The phase of non-use of a trade mark for five years as a ground for removal should be reduced to three years under the Indian law. To make our country a true global powerhouse there is a need of provision, for regulation of cyber crimes especially cyber squatting, not only under trade mark law but even under information and technology law. Then only our country has a golden chance to become an IT superpower in this millennium. In Indian legislation there should be a separate provision for remedies for similarity of famous marks. Provision should be made to the effect that, apart from bringing an action for infringement of trade mark, the owner of trade mark could initiate a dilution suit for claiming special damages, as famous marks have close association with goodwill of the business.
India seems to be lenient in accepting excuses for non-use.
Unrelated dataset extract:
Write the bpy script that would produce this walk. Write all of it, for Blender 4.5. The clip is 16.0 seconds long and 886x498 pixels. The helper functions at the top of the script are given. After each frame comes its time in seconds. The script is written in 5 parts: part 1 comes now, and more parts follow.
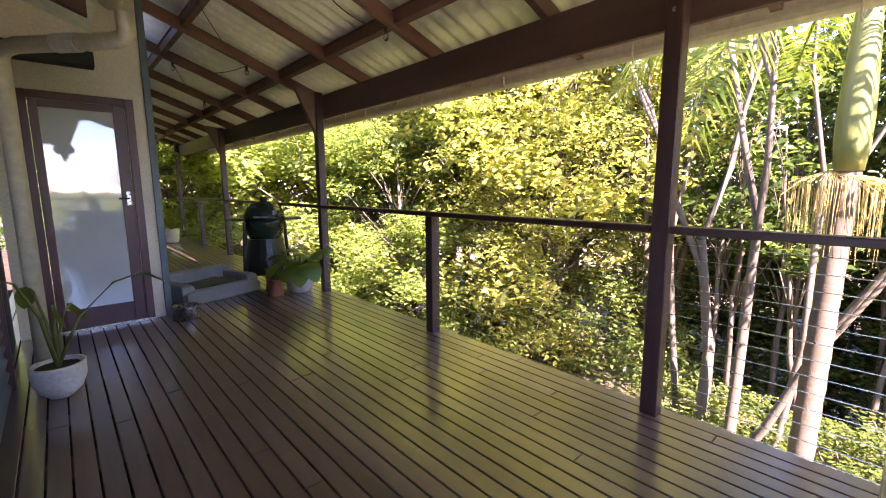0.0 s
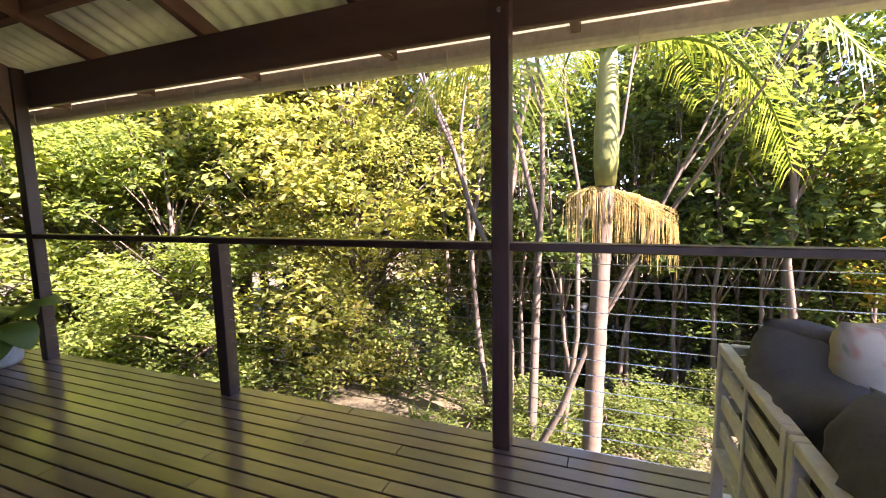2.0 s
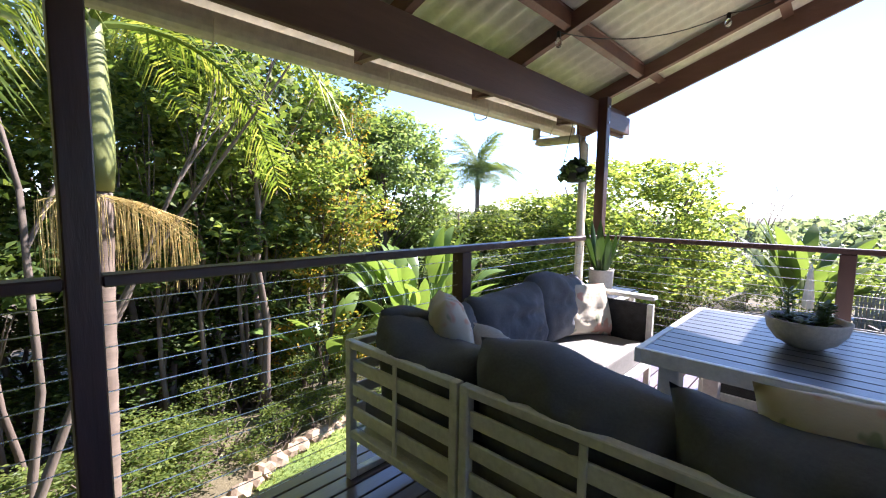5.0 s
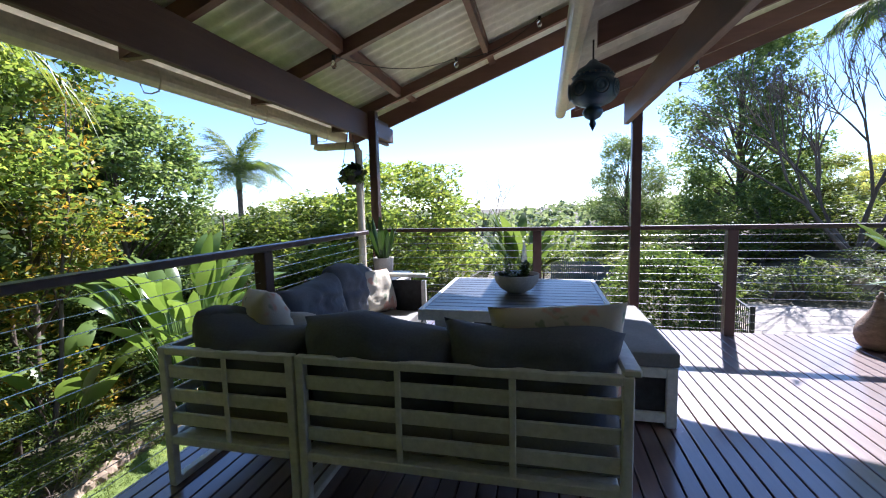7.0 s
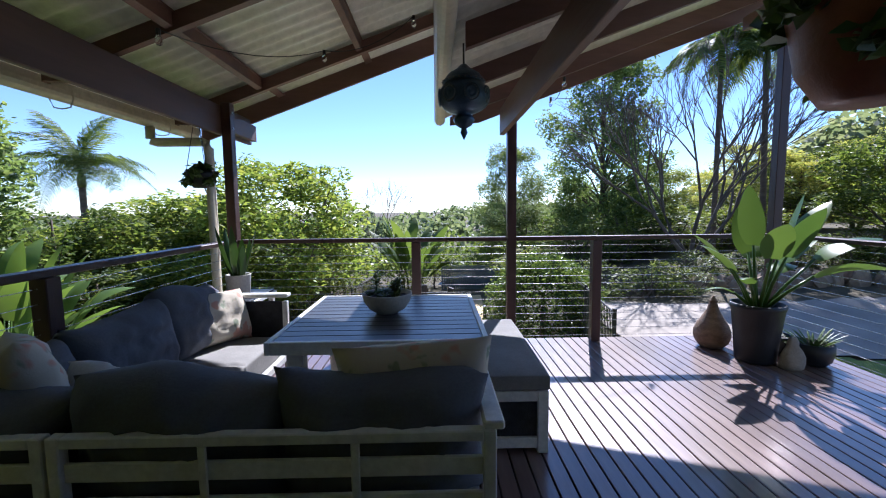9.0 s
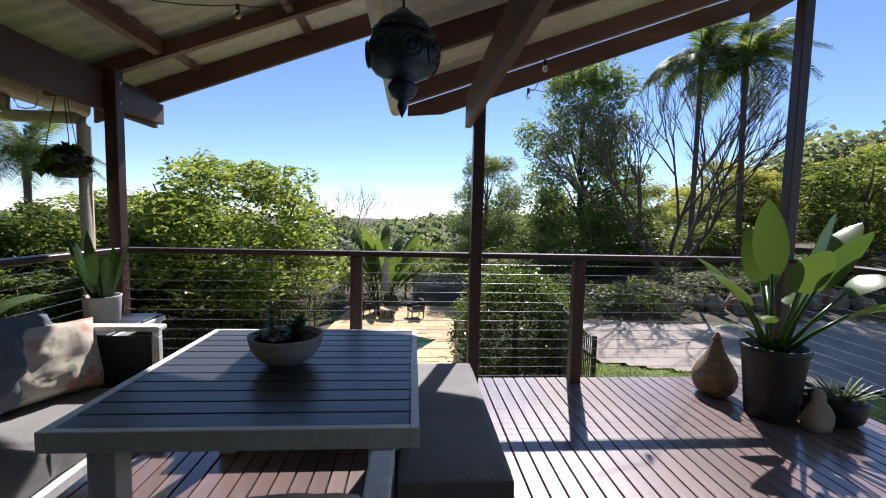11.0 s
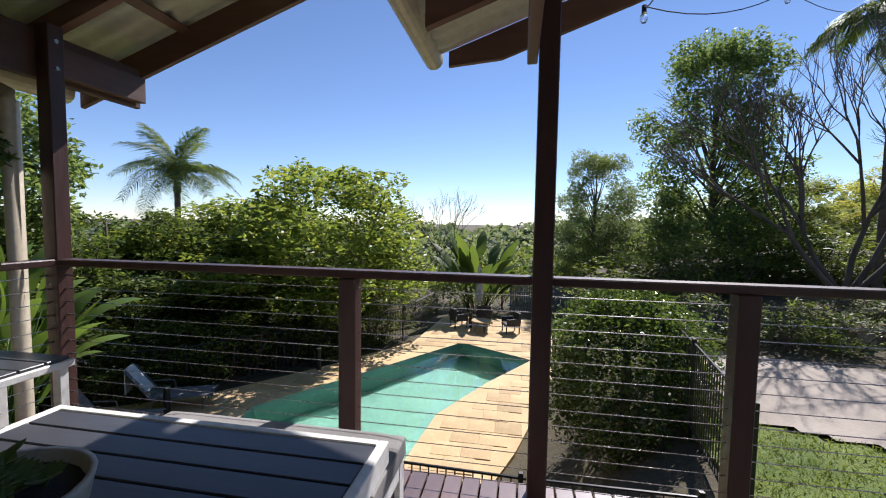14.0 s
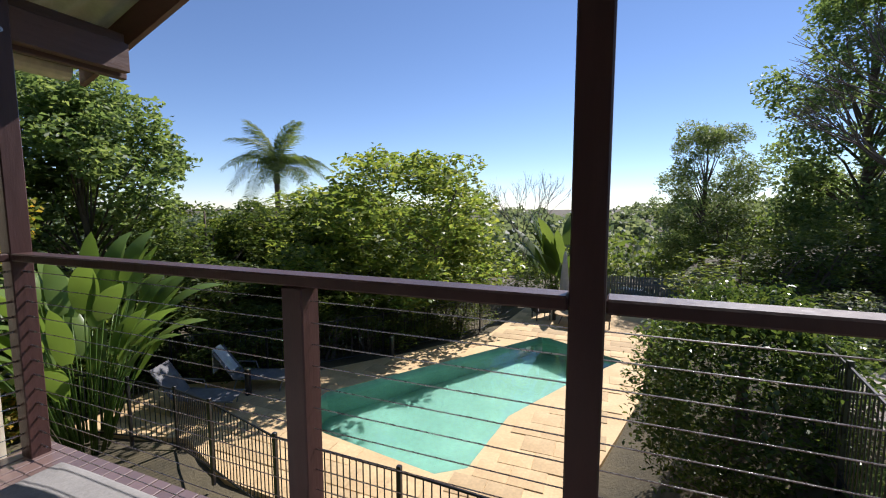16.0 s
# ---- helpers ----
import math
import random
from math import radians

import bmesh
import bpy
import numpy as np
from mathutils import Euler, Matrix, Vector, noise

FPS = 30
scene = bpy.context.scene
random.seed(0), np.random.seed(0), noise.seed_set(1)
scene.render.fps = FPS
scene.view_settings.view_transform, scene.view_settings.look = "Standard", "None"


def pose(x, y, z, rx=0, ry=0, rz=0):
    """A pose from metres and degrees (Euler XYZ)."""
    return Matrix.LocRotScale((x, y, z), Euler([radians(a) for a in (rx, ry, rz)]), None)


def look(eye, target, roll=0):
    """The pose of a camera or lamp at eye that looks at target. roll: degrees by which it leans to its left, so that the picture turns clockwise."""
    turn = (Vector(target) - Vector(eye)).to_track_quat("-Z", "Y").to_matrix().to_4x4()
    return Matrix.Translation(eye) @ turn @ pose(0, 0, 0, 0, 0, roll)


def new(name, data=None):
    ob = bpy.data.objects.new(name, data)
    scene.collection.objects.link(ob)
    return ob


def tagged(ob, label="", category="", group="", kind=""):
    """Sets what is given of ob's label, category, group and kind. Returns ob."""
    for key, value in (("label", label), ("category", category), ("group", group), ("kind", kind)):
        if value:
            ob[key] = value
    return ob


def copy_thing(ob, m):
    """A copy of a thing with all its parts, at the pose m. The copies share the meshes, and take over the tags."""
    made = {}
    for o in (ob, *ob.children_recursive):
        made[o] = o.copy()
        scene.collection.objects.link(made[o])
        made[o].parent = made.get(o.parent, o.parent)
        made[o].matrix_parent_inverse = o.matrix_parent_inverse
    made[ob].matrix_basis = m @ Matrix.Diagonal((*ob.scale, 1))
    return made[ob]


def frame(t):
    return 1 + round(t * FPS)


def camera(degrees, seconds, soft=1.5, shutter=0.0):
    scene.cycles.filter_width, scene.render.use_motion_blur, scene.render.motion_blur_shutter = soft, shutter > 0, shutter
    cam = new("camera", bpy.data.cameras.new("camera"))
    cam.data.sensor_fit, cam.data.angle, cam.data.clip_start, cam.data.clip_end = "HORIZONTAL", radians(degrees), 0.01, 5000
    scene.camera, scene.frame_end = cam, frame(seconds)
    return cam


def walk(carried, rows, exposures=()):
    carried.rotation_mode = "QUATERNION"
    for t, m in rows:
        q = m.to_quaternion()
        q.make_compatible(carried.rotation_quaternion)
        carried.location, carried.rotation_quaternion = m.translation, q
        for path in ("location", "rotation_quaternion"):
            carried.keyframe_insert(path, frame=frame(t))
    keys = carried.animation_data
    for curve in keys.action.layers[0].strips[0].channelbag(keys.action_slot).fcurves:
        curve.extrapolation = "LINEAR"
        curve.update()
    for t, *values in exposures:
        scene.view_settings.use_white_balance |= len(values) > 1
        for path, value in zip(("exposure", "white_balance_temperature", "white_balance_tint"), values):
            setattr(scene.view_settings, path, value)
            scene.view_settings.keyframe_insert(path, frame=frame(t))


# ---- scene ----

On a comparative basis USA seems to be far ahead as the courts have held even cases of strikes as justifiable reason for non-use. India also permits non-use ‘due to special situation in the trade. However, it is not very clear as to what extent the courts would accept what is meant by special circumstances in the trade’ as the cases which have come before the courts mostly deal with clear cut cases such as import restrictions, government policy etc. Indian courts seem to have tried to accommodate the needs of the Indian scenario when dealing with trademark cases.